Oh whoops, I meant shenoute.errs.XG336-343, got the corpora mixed up, sorry!

—Reply to this email directly, view it on GitHub, or unsubscribe.You are receiving this because you were mentioned.Message ID: @.***>

amir-zeldes commented 2 months ago

OK, but it's intended to be included in this batch still right?

ctschroeder commented 2 months ago

Yeah there was just a lot to review. I’m halfway done — hope to be done tonight.

amir-zeldes commented 2 months ago

Great, no rush!

ctschroeder commented 2 months ago

@amir-zeldes I am still finishing Errs, need to check the metadata for PS as per our email.

I am also waiting for you to let me know that Bohairic 1 Cor and Mark are ready for me to check the metadata one last time.

Plus other issues under Fixes & edited corpora.

ctschroeder commented 2 months ago

@amir-zeldes errs is done gold Ruth is done (but see my note in #103 ) have checked corpus metadata for all docs listed to_publish in Gitdox; all are good except:

ctschroeder commented 2 months ago

oops have to add I did not realize you were releasing the Treebank corpus @amir-zeldes . Did this issue for the treebank get addressed before release?
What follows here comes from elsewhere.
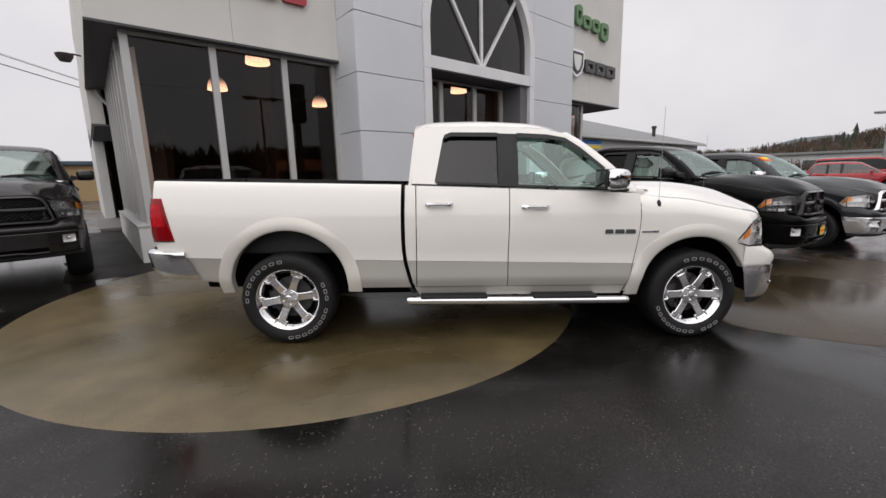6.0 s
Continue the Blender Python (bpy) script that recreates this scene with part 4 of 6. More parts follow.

amir-zeldes commented 2 months ago

Hi! Quick answers:

ctschroeder commented 2 months ago

@amir-zeldes 1 Cor is ready

ctschroeder commented 2 months ago

@amir-zeldes Mark ready. All docs of both 1Cor and Mark need reimporting

ctschroeder commented 1 month ago

@amir-zeldes for Pistis Sophia: the first three documents are good to go. You can use the metadata in part 4 of Book 1 in all the rest moving forward (if all the rest have the Mead translation from gnosis.org -- if not, lmk). Please do not use the metadata in Part 4 for Parts 1-3 of Book 1. Thanks!

amir-zeldes commented 1 month ago

OK, we should be all set! Please take a look and if everything looks OK we should be able to announce the release now!

ctschroeder commented 1 month ago

Sorry this got buried in a wave of email. Everything I checked looks good.

amir-zeldes commented 1 month ago

Great - shall we announce the release? I'm at a conference this week, so I'm happy to let you Lydia or Nick do it!